Konsequenzen müssen die beiden Ruangrupa-Mitglieder also nicht befürchten, ihnen hat das antisemitische Desaster in Kassel nicht zum Schaden gereicht. Unterstützt werden sie von Meron Mendel, dem Leiter der Bildungsstätte Anne Frank. Afisina und Hartono »als Antisemiten zu verbannen – auf der Ranghöhe von großen Antisemiten, die nichts in der deutschen Öffentlichkeit zu suchen haben –, wäre ein großer Fehler«, findet er.

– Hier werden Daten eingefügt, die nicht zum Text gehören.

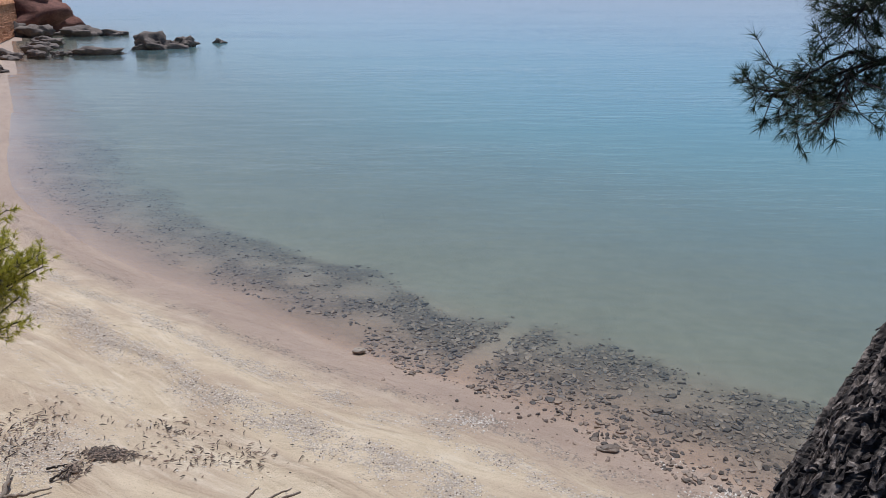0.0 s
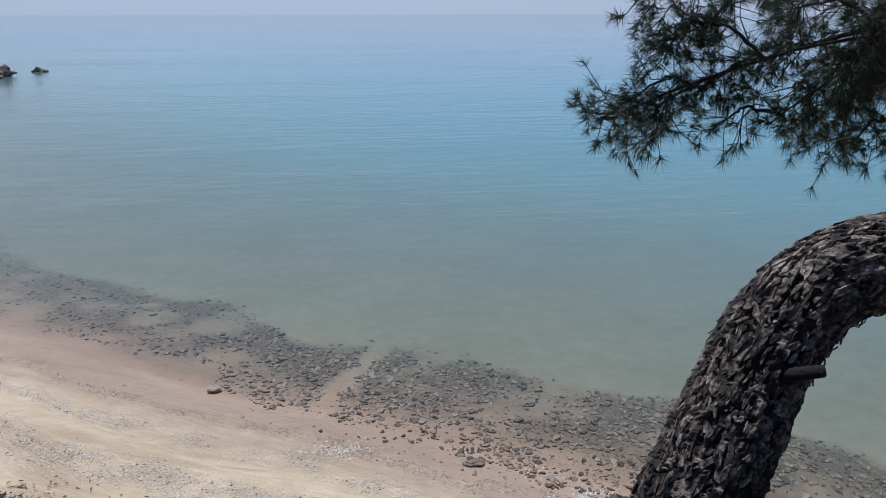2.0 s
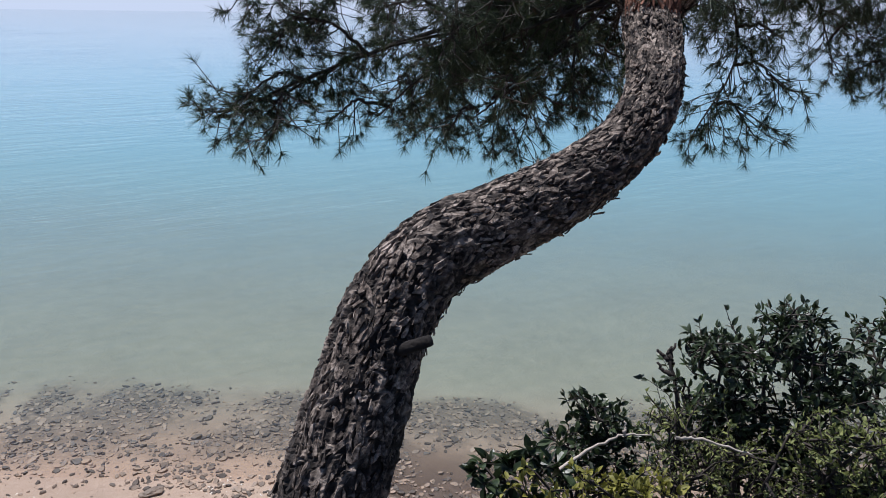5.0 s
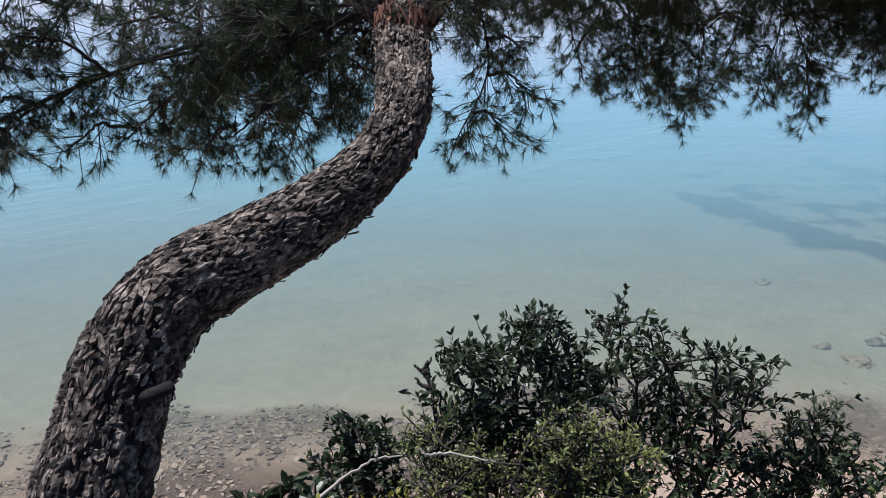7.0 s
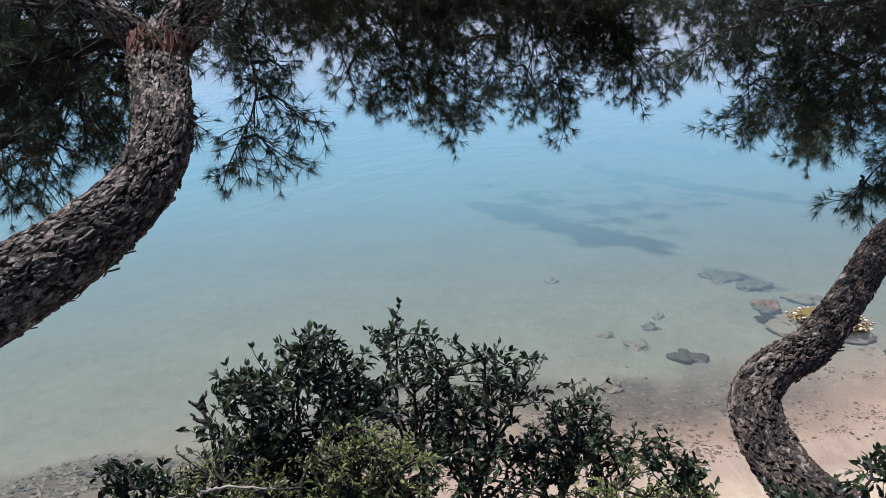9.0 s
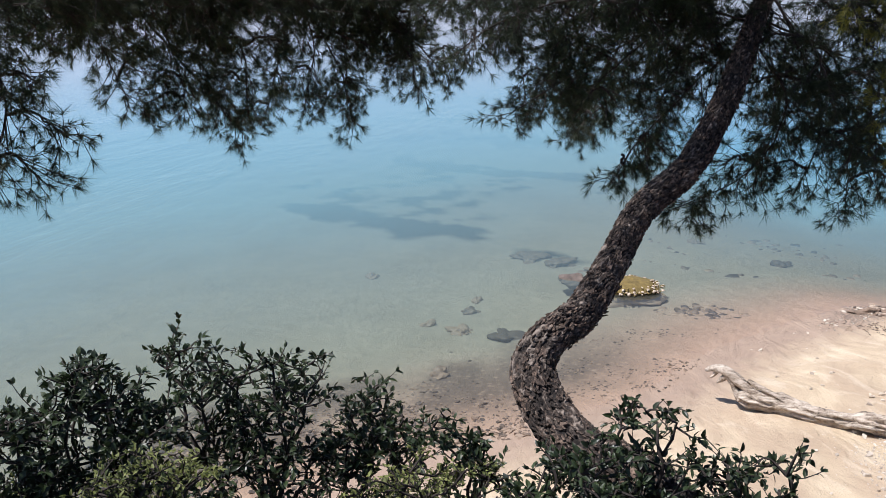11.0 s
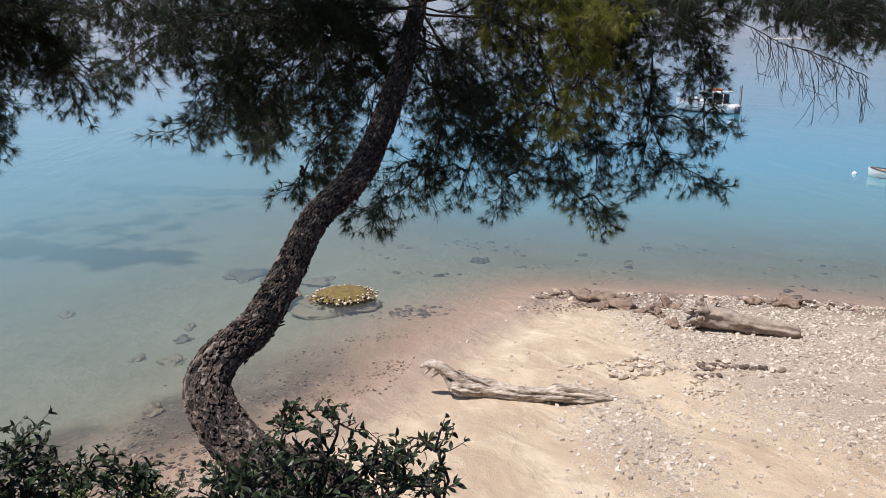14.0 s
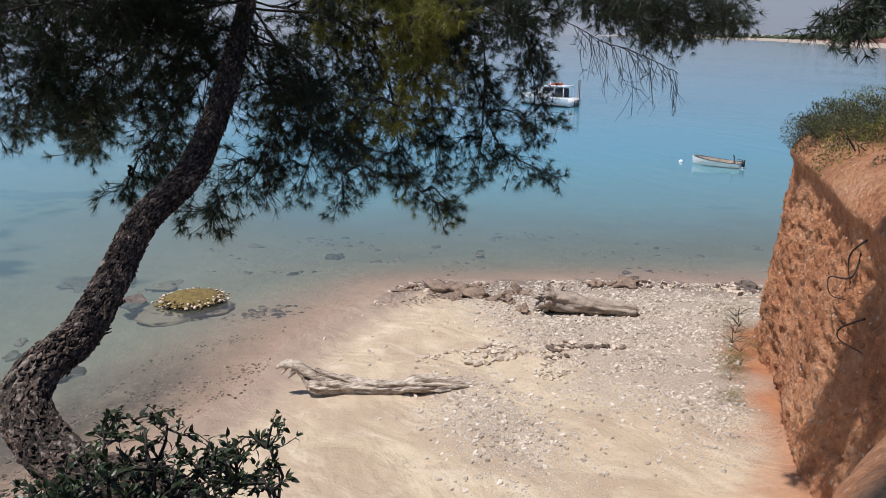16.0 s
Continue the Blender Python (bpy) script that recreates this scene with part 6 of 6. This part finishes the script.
cruiser = cabin_cruiser()
cruiser.matrix_world = Matrix.Translation((79.6, -42.1, 0.0)) @ Matrix.Rotation(math.atan2(3.3, 5.7) - 0.1, 4, "Z")
dinghy = rowing_boat()
dinghy.matrix_world = Matrix.Translation((38.7, -32.2, 0.02)) @ Matrix.Rotation(math.atan2(1.66, 2.4) - 0.05, 4, "Z") @ Matrix.Scale(0.82, 4)
buoy_mesh = Acc()
tube(buoy_mesh, [(0, 0, -0.1), (0, 0, -0.04), (0, 0, 0.05), (0, 0, 0.13), (0, 0, 0.16)], [0.05, 0.12, 0.15, 0.1, 0.03], 14)
buoy = part("mooring_buoy", buoy_mesh, MAT["white"], smooth=True)
tagged(buoy, "small white round mooring buoy floating on the sea", "buoy")
buoy.location = (40.7, -31.1, 0)


# ---- pine over the far cliff, a bough hanging into view, its unseen crown added to shade the bank ----
# dense limbs above the view, placed only to throw shade on the cliff face
SHADE_LIMB = {"reach": 0.45, "first": 0.3, "step": 0.0075, "hang": 0.0}
pine("pine on the cliff top with a low hanging bough", [(5.9, -9.9, 6.0, 0.2), (6.0, -9.6, 7.4, 0.17), (6.2, -9.2, 8.7, 0.14), (6.5, -8.8, 9.9, 0.11), (6.8, -8.4, 10.9, 0.07)], [
    ([(6.3, -8.8, 8.8), (5.3, -6.0, 8.75), (4.45, -4.3, 8.1), (4.3, -3.8, 7.85)], 0.05, {"first": 0.8}),
    ([(6.3, -8.8, 8.8), (5.5, -6.3, 8.7), (4.6, -4.7, 8.05), (4.39, -4.19, 7.81)], 0.05, {"first": 0.8}),
    ([(6.2, -9.1, 9.0), (6.6, -7.6, 9.3), (6.8, -6.2, 9.3)], 0.05, SHADE_LIMB),
    ([(6.2, -9.2, 8.7), (7.0, -7.8, 9.2), (7.5, -6.5, 9.2)], 0.05, SHADE_LIMB),
    ([(6.5, -8.8, 9.6), (6.3, -7.4, 9.4), (6.2, -5.9, 9.3)], 0.05, SHADE_LIMB),
    ([(6.2, -9.2, 8.7), (7.2, -8.1, 9.1), (8.0, -6.9, 9.2)], 0.05, SHADE_LIMB),
    ([(6.3, -9.0, 9.2), (5.9, -8.0, 9.2), (5.5, -6.6, 9.2)], 0.05, SHADE_LIMB),
    ([(6.3, -9.0, 9.3), (7.0, -7.4, 9.6), (7.5, -6.0, 9.5)], 0.05, SHADE_LIMB),
    ([(6.5, -8.8, 9.6), (7.4, -7.6, 9.6), (8.3, -6.5, 9.5)], 0.05, SHADE_LIMB),
    ([(6.3, -9.0, 9.2), (6.4, -7.2, 9.5), (6.5, -5.5, 9.4)], 0.05, SHADE_LIMB),
    ([(6.3, -9.0, 9.2), (6.9, -7.2, 9.5), (7.2, -5.5, 9.4)], 0.05, SHADE_LIMB),
    ([(6.5, -8.8, 9.6), (7.4, -7.2, 9.6), (8.1, -5.8, 9.5)], 0.05, SHADE_LIMB),
    ([(6.3, -9.0, 9.3), (5.8, -7.4, 9.5), (5.9, -5.6, 9.4)], 0.05, SHADE_LIMB),
], 37, (0.06, 0.04), boughs=3, tuft=(12, 0.085, 0.008), mesh=(100, 32))


# ---- scrub, roots and stones on the cliff ----
def scrub(label, base, size, seed, mat_key="scrub", leaf=0.05, count=2600, name="scrub_bush"):
    """A dense low bush: stems from the base to a lumpy shell of small leaves with gaps."""
    rng = np.random.RandomState(seed)
    ob = thing(name, base, label, "bush")
    base, size = np.array(base), np.array(size)
    for k in range(7):
        a = rng.rand() * 6.283
        tip = base + size * [0.7 * np.cos(a), 0.7 * np.sin(a), 0.5 + 0.4 * rng.rand()]
        acc = Acc()
        tube(acc, smooth_line([base + [0, 0, -0.1], (base + tip) / 2 + rng.normal(0, 0.05, 3), tip], 8), np.linspace(0.022, 0.006, 8) * min(1, size[0] / 0.9) ** 2, 5, 0.2)
        part("stem", acc, MAT["twig"], ob, smooth=True)
    lumps = rng.normal(size=(16, 3))
    lumps[:, 2] = np.abs(lumps[:, 2])
    lumps /= np.linalg.norm(lumps, axis=1)[:, None]
    lumps *= 0.62 + 0.25 * rng.rand(16, 1)
    pick = rng.randint(0, 16, count)
    d = rng.normal(size=(count, 3))
    d /= np.linalg.norm(d, axis=1)[:, None]
    p = base + size * (lumps[pick] + d * (0.30 + 0.14 * rng.rand(count, 1)))
    p[:, 2] = np.maximum(p[:, 2], base[2] - 0.15)
    part("foliage", leaves_at(p, d + [0, 0, 0.4] + rng.normal(0, 0.4, (count, 3)), leaf * (0.6 + 0.8 * rng.rand(count)), 0.45, seed), MAT[mat_key], ob, kind="stuff")
    return ob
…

Ein bisschen Antisemitismus ist also nicht so schlimm, auch nicht bei Gastprofessoren, die vorher eine große Kunstschau kuratiert haben, auf der Juden mitten in der Stadt als Nazis und Schweine dargestellt worden sind und die israelische Armee mit der deutschen Wehrmacht während des Nationalsozialismus gleichgesetzt worden ist. Die Abberufung von Afisina und Hartono wäre sogar »eine Art von Berufsverbot«, glaubt Mendel, der die Gastprofessur für eine »Chance« hält. Es steht zu befürchten, dass ihn die Ruangrupa-Aktivisten beim Wort nehmen.